-- start --
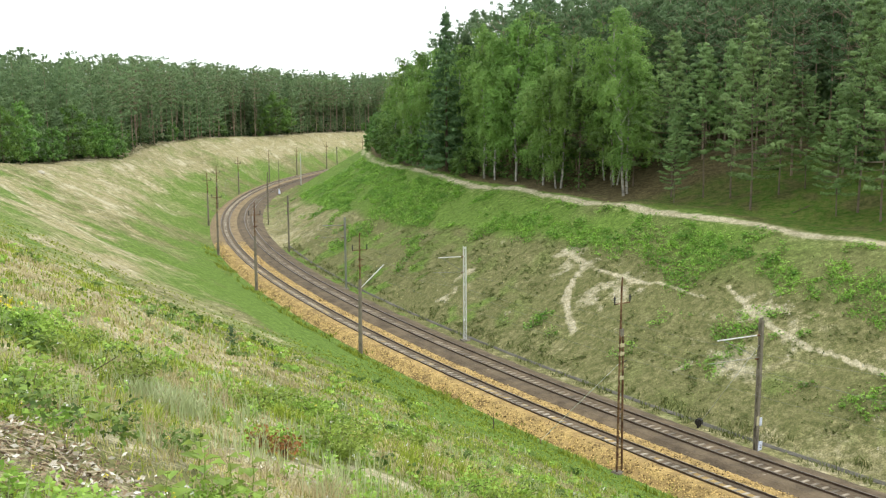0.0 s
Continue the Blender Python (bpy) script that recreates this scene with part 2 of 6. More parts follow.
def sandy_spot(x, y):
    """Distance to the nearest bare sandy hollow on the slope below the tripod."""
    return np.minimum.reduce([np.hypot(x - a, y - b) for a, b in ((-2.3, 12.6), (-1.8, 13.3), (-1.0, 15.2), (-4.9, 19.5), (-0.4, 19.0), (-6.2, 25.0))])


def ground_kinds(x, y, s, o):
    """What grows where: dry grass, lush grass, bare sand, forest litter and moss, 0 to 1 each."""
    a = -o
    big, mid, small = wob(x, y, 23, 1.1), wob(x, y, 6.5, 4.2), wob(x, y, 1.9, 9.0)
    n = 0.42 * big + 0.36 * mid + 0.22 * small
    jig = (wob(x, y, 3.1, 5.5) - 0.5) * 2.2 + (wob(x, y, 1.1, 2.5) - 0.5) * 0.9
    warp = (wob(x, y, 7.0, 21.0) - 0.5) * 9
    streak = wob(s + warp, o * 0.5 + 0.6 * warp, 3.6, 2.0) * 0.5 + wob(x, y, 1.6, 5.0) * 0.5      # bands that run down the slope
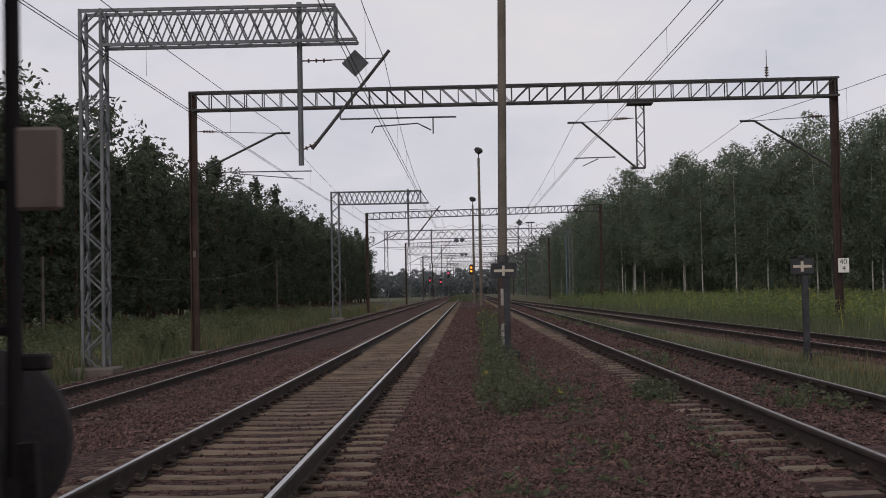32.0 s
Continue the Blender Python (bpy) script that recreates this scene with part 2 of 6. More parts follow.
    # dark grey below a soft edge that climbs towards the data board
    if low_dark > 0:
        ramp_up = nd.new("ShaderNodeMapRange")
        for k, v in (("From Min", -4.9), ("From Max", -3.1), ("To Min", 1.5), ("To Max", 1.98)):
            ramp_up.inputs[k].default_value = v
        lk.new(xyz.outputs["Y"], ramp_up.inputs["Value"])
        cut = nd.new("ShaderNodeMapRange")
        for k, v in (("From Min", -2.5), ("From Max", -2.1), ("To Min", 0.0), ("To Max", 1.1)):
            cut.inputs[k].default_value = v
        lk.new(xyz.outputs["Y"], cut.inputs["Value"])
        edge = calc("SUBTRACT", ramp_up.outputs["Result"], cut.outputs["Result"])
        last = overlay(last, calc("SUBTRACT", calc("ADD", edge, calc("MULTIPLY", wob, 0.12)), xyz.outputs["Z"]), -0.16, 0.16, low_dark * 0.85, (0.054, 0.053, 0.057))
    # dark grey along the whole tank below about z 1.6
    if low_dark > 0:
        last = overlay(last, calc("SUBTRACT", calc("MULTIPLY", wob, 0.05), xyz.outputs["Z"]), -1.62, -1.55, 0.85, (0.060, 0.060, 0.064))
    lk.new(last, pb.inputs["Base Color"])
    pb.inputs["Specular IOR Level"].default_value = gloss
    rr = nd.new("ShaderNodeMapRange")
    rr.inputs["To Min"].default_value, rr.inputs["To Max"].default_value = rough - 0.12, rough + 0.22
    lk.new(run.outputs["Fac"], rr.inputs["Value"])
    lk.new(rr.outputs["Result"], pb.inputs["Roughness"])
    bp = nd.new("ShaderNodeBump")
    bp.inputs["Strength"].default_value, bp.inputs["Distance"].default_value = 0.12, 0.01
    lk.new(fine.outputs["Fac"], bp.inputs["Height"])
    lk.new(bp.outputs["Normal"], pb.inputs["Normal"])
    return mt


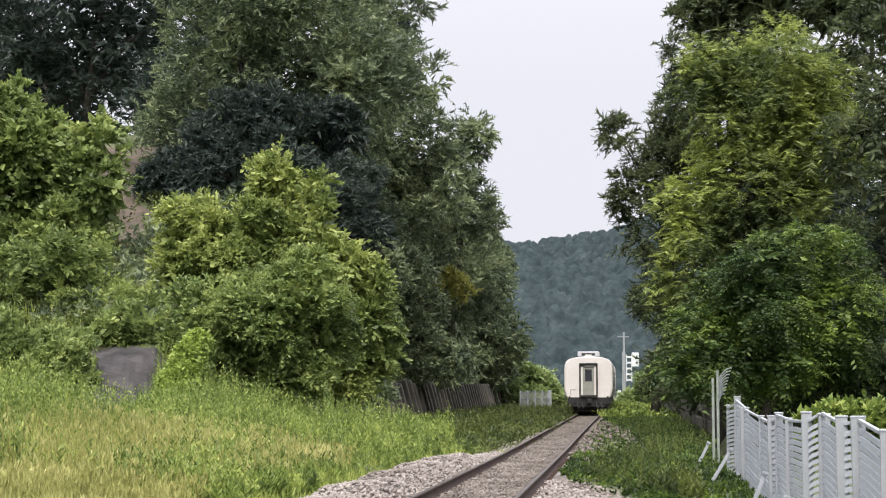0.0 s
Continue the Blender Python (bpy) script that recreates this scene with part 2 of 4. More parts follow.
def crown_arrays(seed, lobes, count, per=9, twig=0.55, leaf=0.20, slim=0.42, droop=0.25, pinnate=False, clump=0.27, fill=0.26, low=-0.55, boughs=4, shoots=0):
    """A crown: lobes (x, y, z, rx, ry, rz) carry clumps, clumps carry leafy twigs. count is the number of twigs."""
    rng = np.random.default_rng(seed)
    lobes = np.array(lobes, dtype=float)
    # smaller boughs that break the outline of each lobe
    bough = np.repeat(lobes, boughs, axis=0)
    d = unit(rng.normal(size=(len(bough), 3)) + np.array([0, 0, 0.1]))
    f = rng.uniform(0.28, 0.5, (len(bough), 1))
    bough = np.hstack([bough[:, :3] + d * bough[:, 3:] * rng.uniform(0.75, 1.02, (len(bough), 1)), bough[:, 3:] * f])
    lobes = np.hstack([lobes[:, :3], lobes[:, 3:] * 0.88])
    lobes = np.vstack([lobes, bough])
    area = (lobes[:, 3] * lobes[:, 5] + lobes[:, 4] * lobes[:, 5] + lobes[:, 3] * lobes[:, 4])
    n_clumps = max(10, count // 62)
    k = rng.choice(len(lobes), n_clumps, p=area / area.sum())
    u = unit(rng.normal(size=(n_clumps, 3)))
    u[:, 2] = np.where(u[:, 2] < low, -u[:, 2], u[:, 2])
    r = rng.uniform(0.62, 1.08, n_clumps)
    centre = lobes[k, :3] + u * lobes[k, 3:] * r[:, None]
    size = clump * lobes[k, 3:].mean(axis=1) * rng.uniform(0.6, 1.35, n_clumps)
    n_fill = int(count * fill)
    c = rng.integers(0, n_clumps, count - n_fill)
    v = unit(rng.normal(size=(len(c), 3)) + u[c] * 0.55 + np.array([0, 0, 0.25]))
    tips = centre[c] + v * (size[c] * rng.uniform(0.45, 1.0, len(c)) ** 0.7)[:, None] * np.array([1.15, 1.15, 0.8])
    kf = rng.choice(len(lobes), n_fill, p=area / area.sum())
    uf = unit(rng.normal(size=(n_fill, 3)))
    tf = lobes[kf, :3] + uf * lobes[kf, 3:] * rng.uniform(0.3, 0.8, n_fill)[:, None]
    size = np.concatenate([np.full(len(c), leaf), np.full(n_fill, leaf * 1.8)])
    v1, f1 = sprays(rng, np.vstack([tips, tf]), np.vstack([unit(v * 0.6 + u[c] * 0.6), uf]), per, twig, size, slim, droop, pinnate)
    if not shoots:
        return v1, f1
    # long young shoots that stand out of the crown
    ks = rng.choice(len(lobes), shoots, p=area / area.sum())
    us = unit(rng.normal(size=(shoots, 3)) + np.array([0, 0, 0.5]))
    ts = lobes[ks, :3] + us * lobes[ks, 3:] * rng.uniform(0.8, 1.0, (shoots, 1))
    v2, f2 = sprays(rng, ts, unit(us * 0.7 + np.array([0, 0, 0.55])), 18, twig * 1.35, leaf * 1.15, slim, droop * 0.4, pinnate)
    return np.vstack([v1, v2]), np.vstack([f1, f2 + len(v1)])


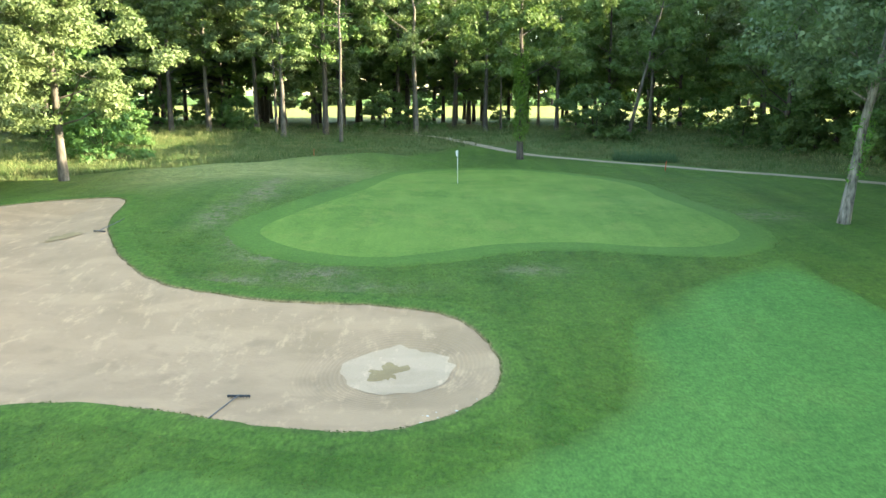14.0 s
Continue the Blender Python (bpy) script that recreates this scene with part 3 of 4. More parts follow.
-- end --
* [Problem to solve]: Reproduce only the lines of the records from the start up to and including the line that holds "return np.minimum.reduce([np.hypot(x - a, y"; do not carry over any picture.

* [Problem solution]:
0.0 s
Continue the Blender Python (bpy) script that recreates this scene with part 2 of 6. More parts follow.
def sandy_spot(x, y):
    """Distance to the nearest bare sandy hollow on the slope below the tripod."""
    return np.minimum.reduce([np.hypot(x - a, y - b) for a, b in ((-2.3, 12.6), (-1.8, 13.3), (-1.0, 15.2), (-4.9, 19.5), (-0.4, 19.0), (-6.2, 25.0))])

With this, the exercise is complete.